Martin Forwood of CORE - Cumbrians Opposed to a Radioactive Environment - said every shipment of mixed oxide fuel (Mox) from the British Nuclear Fuel at Sellafield would incur the wrath of protestors.
"It seems to us nonsense that at a time when the Government is saying we must stamp out sources of materials that can be used by terrorists, BNFL should be shipping this stuff around the world."
A flotilla of around 20 protest vessels accompanied by veteran Greenpeace campaign ship The Rainbow Warrior followed the BNFL's first vessel, The Pacific Pintail, into Barrow's Ramsden Dock on Tuesday morning.
The environmental campaigners - mostly hailing from Ireland and Scotland - argue that Mox shipments are vulnerable to catastrophic accident or terrorist attack, which could lead to a large-scale contamination of the sea and coastal communities.
A force of eight police powerboats kept the protest boats clear of the freighter along with water cannons fired from Pintail.
Police helicopters patrolled from above and armed security forces lined the freighter railings.
However, the only direct confrontation of the day occurred when veteran Kendal protestor Martin Wyness was ejected from the BNFL media base by police after attempting to make a citizen's arrest of Captain Malcolm Miller, head of BNFL Marine Transport.
The action followed another Wyness protest last week when he dumped a barrow-load of what he described as "West Cumbrian cow poo" on the doorstep of Sellafield's new £6.5 million visitor centre.

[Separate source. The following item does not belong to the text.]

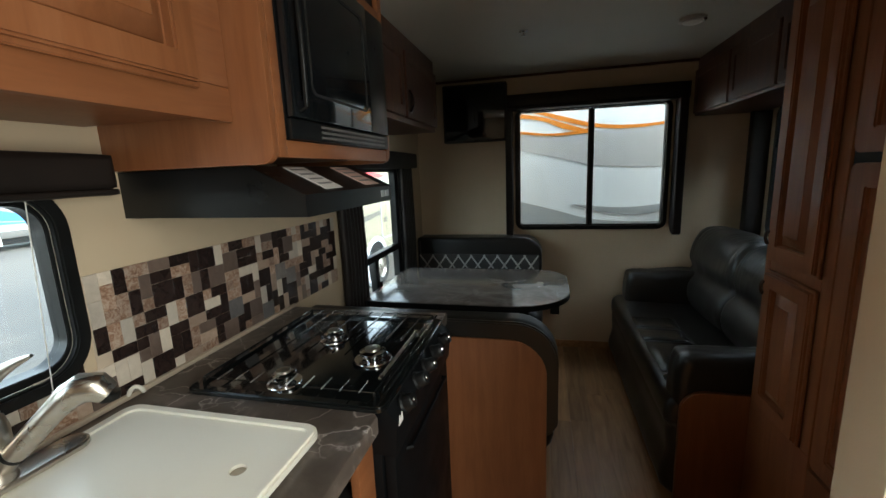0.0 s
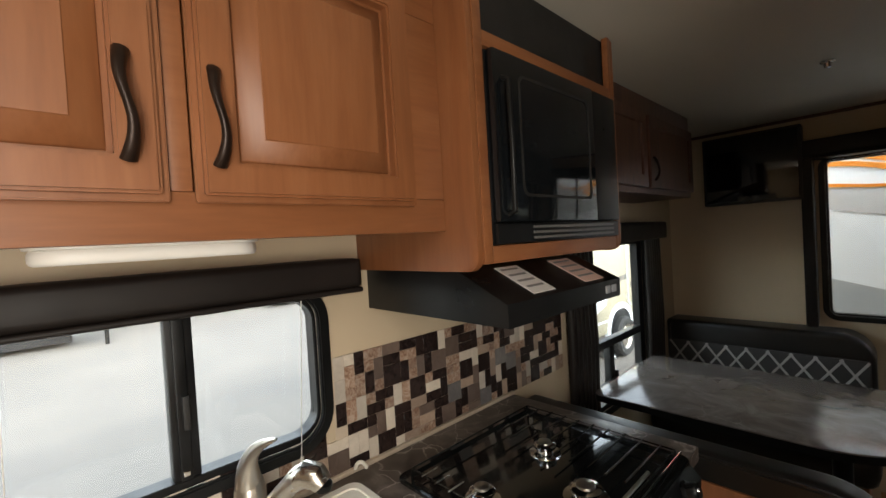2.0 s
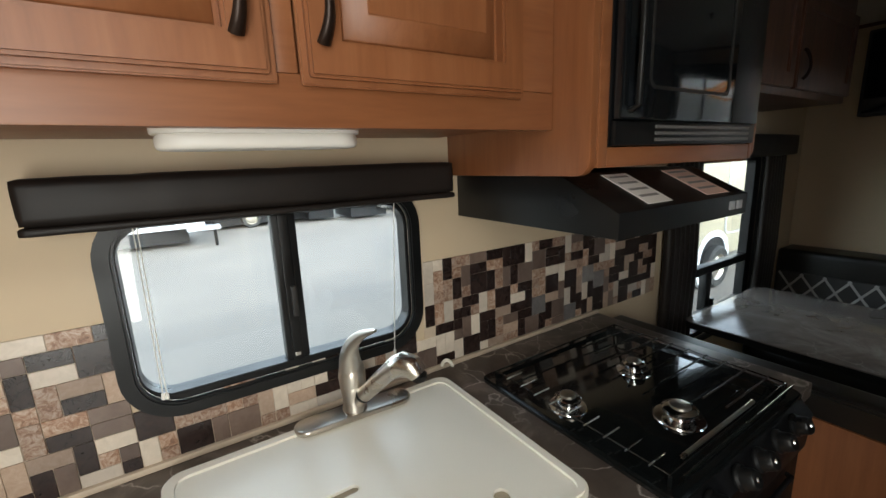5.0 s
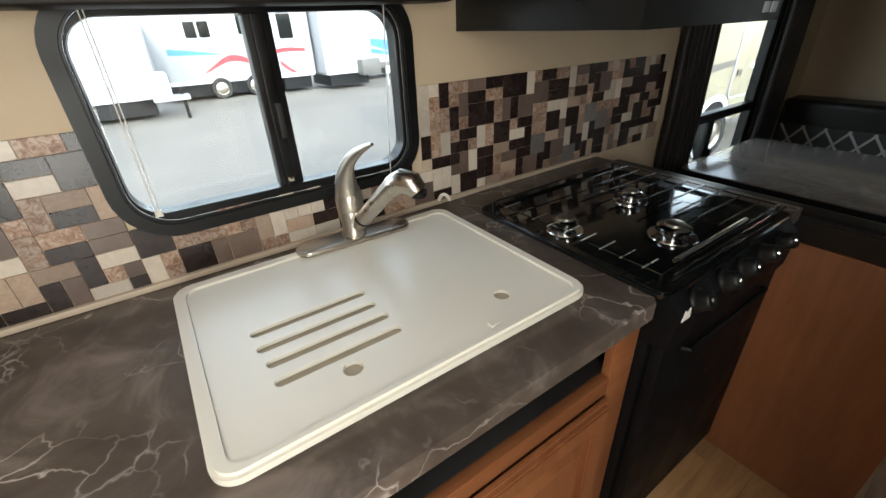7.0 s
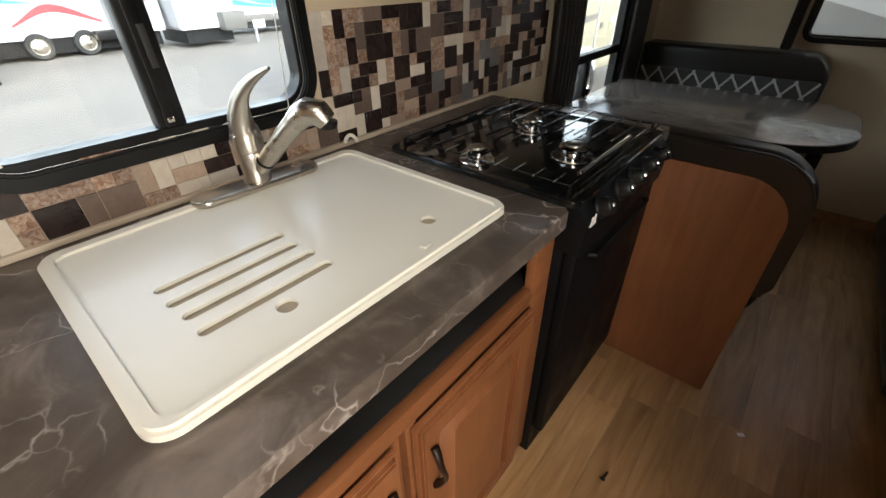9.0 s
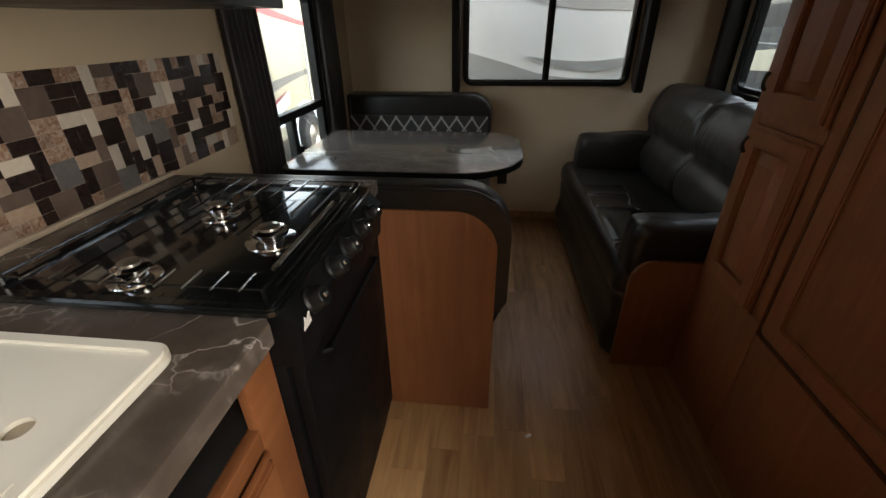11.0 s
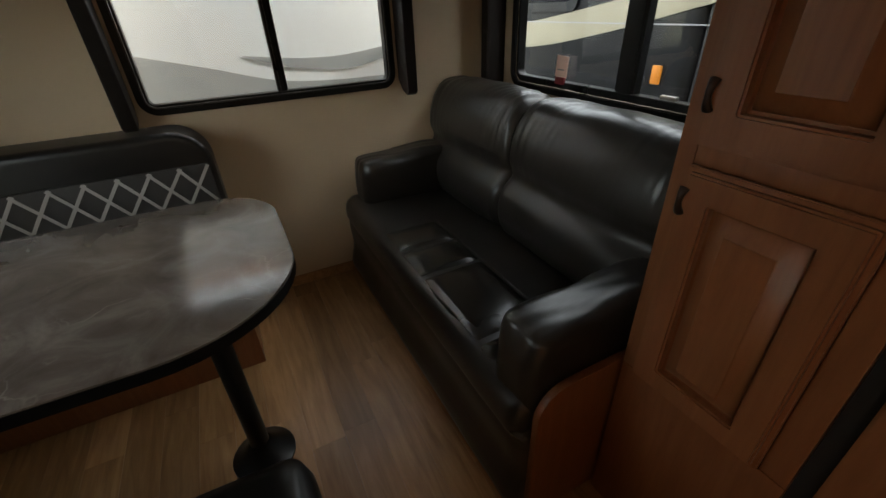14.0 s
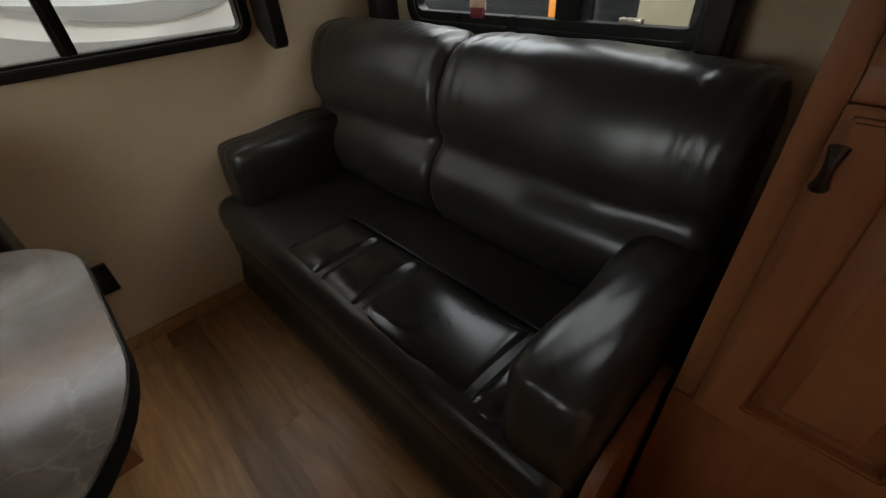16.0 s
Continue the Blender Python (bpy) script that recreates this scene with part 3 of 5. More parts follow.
swoosh(mh, RV_MAROON, "x", A, B + 0.001, [(4.4, -0.24), (5.52, 0.06), (6.3, 0.26), (7.0, 0.42)],
       [(4.4, -0.29), (5.1, -0.16), (5.8, 0.04), (7.0, 0.41)])
swoosh(mh, RV_WHITE, "x", A, B + 0.002, [(4.7, -0.26), (5.1, -0.165), (5.8, 0.035), (7.05, 0.40)],
       [(4.7, -0.29), (5.2, -0.26), (6.07, -0.04), (7.05, 0.22)])
for k in range(5):
    y = 5.40 + k * 0.15
    part("lettering", turned(join(box(0, 0.005, 0, 0.115, 0.0, 0.03), box(0, 0.005, 0, 0.115, 0.08, 0.11), box(0, 0.005, 0, 0.03, 0.03, 0.08)), Matrix.Translation((MX, y, 1.05 - 0.012 * k))), RV_DARKGREY, mh)
part("locker_door", box(MX - 0.01, MX + 0.012, 5.55, 6.75, -0.27, -0.08, 0.006), RV_CREAM, mh)
part("locker_handle", box(MX + 0.011, MX + 0.02, 6.3, 6.5, -0.16, -0.13, 0.003), RV_WHITE, mh)
part("rub_rail", box(MX, MX + 0.02, 4.6, 7.05, -0.075, -0.045, 0.006), RV_WHITE, mh)
sd = part("side_door", prism(rrect(7.95, 8.75, 0.1, 1.32, 0.12), "x", MX - 0.01, MX + 0.012, 0.004), RV_CREAM, mh)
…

The two ships that had ignited the protests carried more than 200 kilos of mixed oxide nuclear fuel which had been sent back from Takahama in Japan after safety records at the plant operated by BNFL were exposed as false in 1999.
The firm's chief executive Norman Askew said the safe delivery of the shipment's cargo was an important milestone for BNFL: "This now draws a line under the Mox quality assurance issue.
I promised our Japanese customers that we would return the fuel in 2002 and we have delivered on that promise."
BNFL hopes Mox traffic will become a regular occurrence with at least two voyages a year between Barrow and Japan carrying fuel from Sellafield's new reprocessing plant.